One time they wanted pix of all the softcore porn theaters in Times Square, so I sent Carole up to 42nd Street with a camera. She gave them the film, and they sent it to a photo lab and ended up using about a dozen pix in a two-page spread. Carole said that when she was taking the photos the guys coming out of the theaters would cover their faces. They were businessmen in suits. One time I got a call for a girl getting screwed on a merry-go-round. I had a file, and they paid my cab fare to deliver it to them.
After I moved over to Cooper Square two hot-looking chicks from the romance magazines came walking in. They were looking for a photo for a story titled, "My Sister Was Raped in Her Coffin". They were a little upset that I didn't have a picture. The secret to my success was that I had a good eye for photos and never filed a photo that looked posed. For the first couple years, all their want lists asked for pix of women in mini-skirts, so when I wasn't filling photos I was out on the street with my camera stalking women in mini-skirts, and they printed a lot of them (of course, with the black box over the faces).
The whole time this was going on I was high on speed. One of the editors that came on board was a guy who used to do
Confidential magazine, and the magazines he edited had that type of look. Mario Puzo, who wrote
The Godfather, was an editor and writer for Magazine Management. When each mag went to press I would get a billing notice which had a brief description of the photo used: Guy with Gun, Girl in Bra, Plane on Fire, German Tank, Sex Orgy, Cops Busting Hookers, Nazi with Girl, Nude Girls on Beach.
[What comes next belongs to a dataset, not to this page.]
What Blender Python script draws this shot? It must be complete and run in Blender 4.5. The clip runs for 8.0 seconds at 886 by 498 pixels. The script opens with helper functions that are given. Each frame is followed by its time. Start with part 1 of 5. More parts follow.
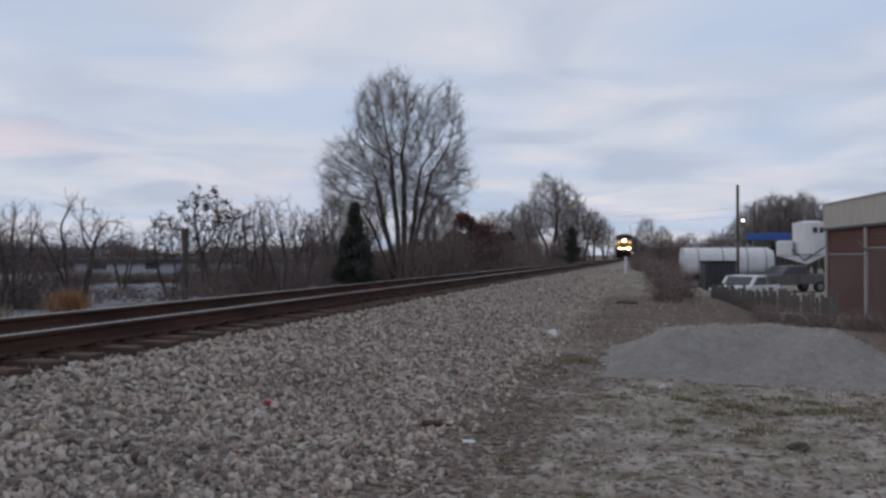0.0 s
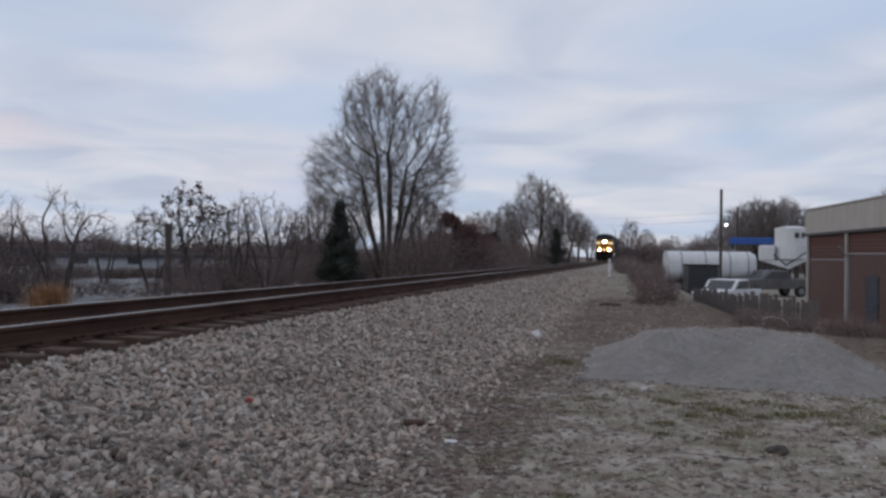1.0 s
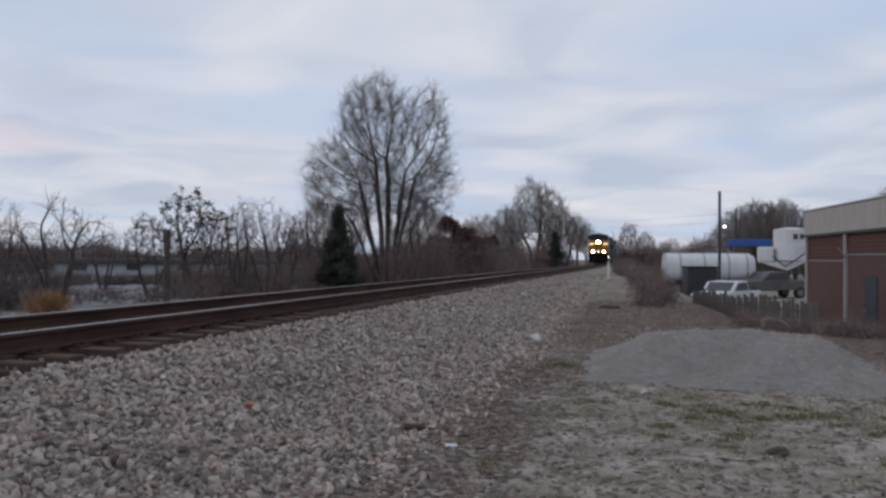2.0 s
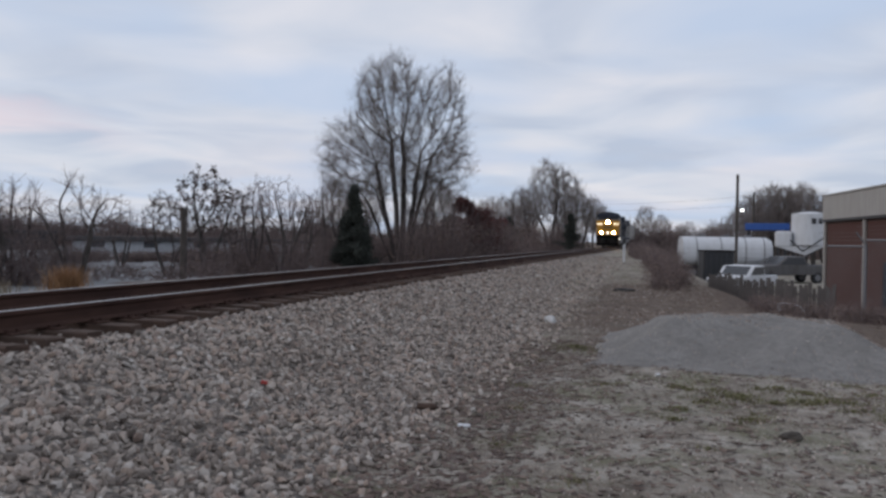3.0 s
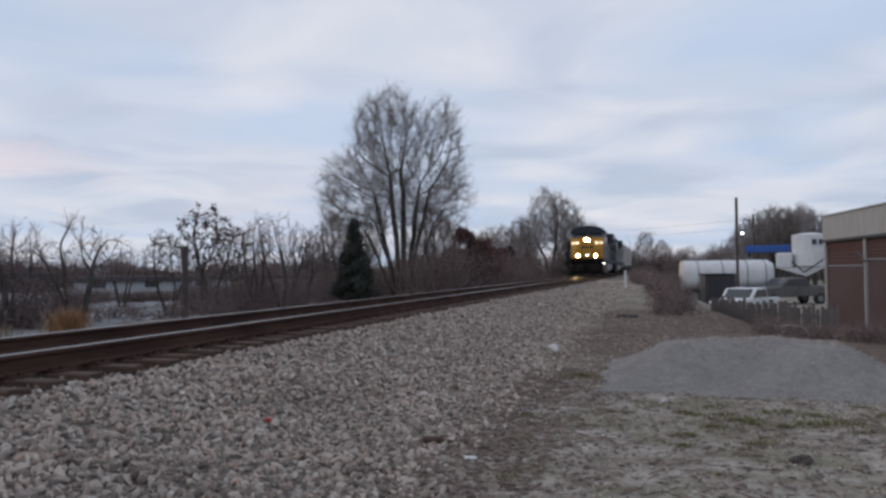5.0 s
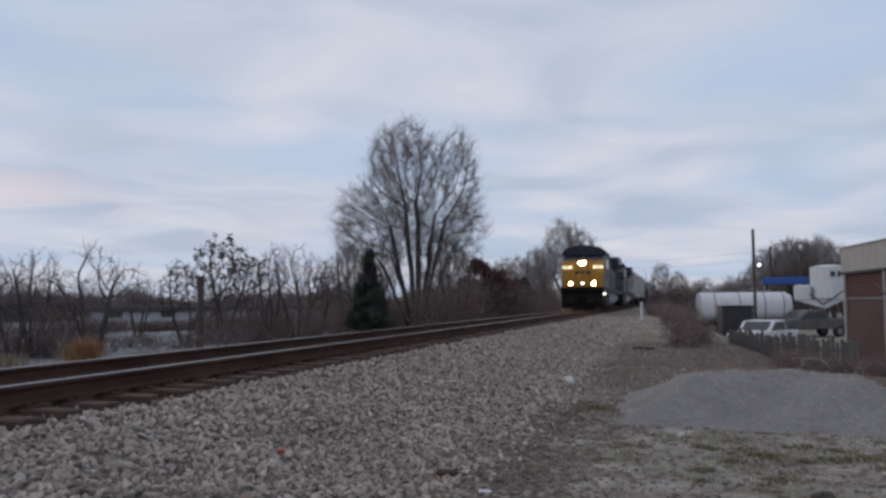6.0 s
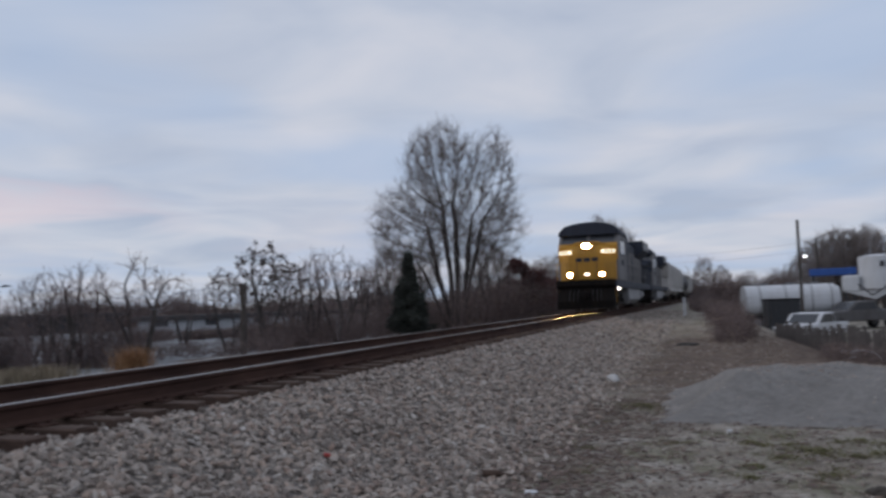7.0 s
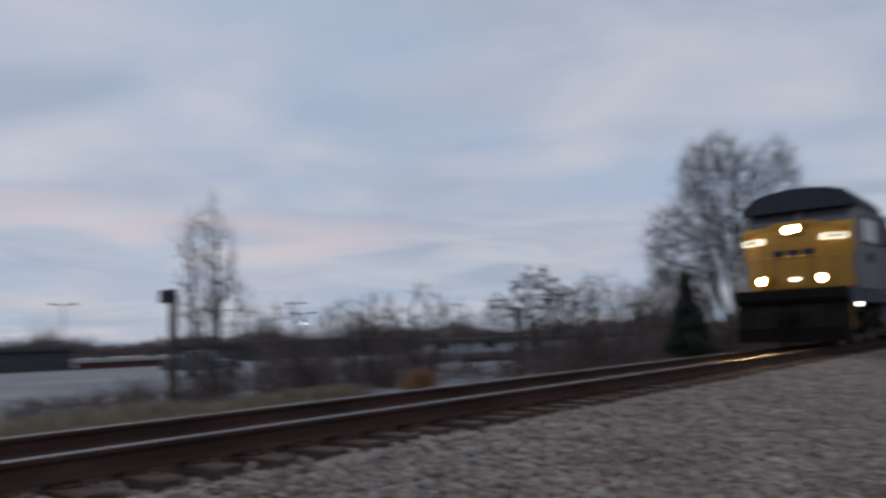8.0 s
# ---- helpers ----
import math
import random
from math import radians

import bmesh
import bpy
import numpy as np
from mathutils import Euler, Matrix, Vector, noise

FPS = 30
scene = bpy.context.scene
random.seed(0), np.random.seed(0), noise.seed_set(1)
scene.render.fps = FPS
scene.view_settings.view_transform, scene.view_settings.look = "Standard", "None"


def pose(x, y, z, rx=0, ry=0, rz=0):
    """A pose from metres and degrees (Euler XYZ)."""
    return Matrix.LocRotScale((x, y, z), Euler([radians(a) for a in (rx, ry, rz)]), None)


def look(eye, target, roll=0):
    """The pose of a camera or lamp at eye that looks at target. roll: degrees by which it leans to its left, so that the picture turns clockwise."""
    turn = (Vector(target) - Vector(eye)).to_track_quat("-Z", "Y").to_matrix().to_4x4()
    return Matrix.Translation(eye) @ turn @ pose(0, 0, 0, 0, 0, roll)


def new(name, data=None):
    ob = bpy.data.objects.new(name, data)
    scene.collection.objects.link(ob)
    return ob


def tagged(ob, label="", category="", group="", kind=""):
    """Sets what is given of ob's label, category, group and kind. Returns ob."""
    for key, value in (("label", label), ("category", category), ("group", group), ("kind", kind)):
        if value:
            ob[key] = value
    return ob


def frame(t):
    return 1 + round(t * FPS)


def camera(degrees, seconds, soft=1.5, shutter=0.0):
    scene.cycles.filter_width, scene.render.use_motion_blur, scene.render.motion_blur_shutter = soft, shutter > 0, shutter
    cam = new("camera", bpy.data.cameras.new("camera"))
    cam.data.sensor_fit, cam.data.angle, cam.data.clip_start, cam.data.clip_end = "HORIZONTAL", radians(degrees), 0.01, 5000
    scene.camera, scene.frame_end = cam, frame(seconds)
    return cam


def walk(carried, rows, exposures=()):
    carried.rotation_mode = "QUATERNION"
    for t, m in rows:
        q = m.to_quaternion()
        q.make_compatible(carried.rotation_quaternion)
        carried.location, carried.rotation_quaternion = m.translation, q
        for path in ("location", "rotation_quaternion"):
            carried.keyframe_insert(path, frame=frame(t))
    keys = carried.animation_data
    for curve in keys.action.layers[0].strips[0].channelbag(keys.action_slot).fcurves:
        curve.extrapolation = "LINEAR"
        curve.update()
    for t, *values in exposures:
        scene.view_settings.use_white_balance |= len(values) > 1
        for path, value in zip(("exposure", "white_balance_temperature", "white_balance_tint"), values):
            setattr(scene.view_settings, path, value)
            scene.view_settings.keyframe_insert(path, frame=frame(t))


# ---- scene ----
RAIL = 0.928          # height of the rail heads
EYE = 1.6
XC = -6.12            # the track's centre line
SPEED = 16.5          # m/s
cam = camera(58.5, 8.0, soft=2.8, shutter=0.6)
walk(cam, [
    (0, pose(0, 0, EYE, 90.442, 0.141, 15.148)),
    (0.5, pose(0, 0, EYE, 90.088, -0.307, 14.720)),
    (1, pose(0, 0, EYE, 90.417, -0.725, 14.044)),
    (2.3, pose(0, 0, EYE, 90.733, -0.061, 14.178)),
    (2.5, pose(0, 0, EYE, 89.882, -0.332, 15.226)),
    (2.9, pose(0, 0, EYE, 89.308, -1.068, 15.131)),
    (3, pose(0, 0, EYE, 89.296, -0.931, 15.052)),
    (3.5, pose(0, 0, EYE, 90.505, -0.974, 13.654)),
    (4, pose(0, 0, EYE, 90.693, 0.074, 14.219)),
    (4.5, pose(0, 0, EYE, 91.102, 0.510, 14.814)),
    (5.8, pose(0, 0, EYE, 93.170, 0.788, 15.773)),
    (6, pose(0, 0, EYE, 93.803, 0.471, 16.193)),
    (6.2, pose(0, 0, EYE, 94.065, 0.102, 15.777)),
    (6.5, pose(0, 0, EYE, 93.315, 0.589, 16.643)),
    (7, pose(0, 0, EYE, 93.957, 1.990, 19.074)),
    (7.2, pose(0, 0, EYE, 93.713, 2.367, 21.295)),
    (7.4, pose(0, 0, EYE, 94.58, 2.30, 23.12)),
    (7.5, pose(0, 0, EYE, 94.932, 2.228, 23.630)),
    (7.6, pose(0, 0, EYE, 95.568, 2.487, 25.181)),
    (7.8, pose(0, 0, EYE, 96.003, 2.045, 31.704)),
    (8, pose(0, 0, EYE, 96.339, 2.239, 38.681)),
], exposures=[(0.0, 0.06, 6700, 11.5), (2.5, 0.12, 6750, 11), (4.5, 0.18, 6700, 10.5), (5.8, 0.05, 6600, 11), (6.5, -0.06, 6550, 11), (7.5, -0.12, 6550, 11), (8.0, -0.27, 6500, 11)])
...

I would send them a "bill for photo used", and every two weeks the checks were in my mailbox. For the last five years, Mark at the Memory Shop would send in the invoices because I had made a few trips to Frisco and would be out of New York for short periods of time. A couple times when I was gone, Paul Kirchner sent the photos up, but we both forgot the details of that. This whole venture was weird, but I was not into anything normal. I had fun doing it, the money was good. I could buy drugs and pay my rent, and I didn't have to go out and get a job. What a long weird trip it's been.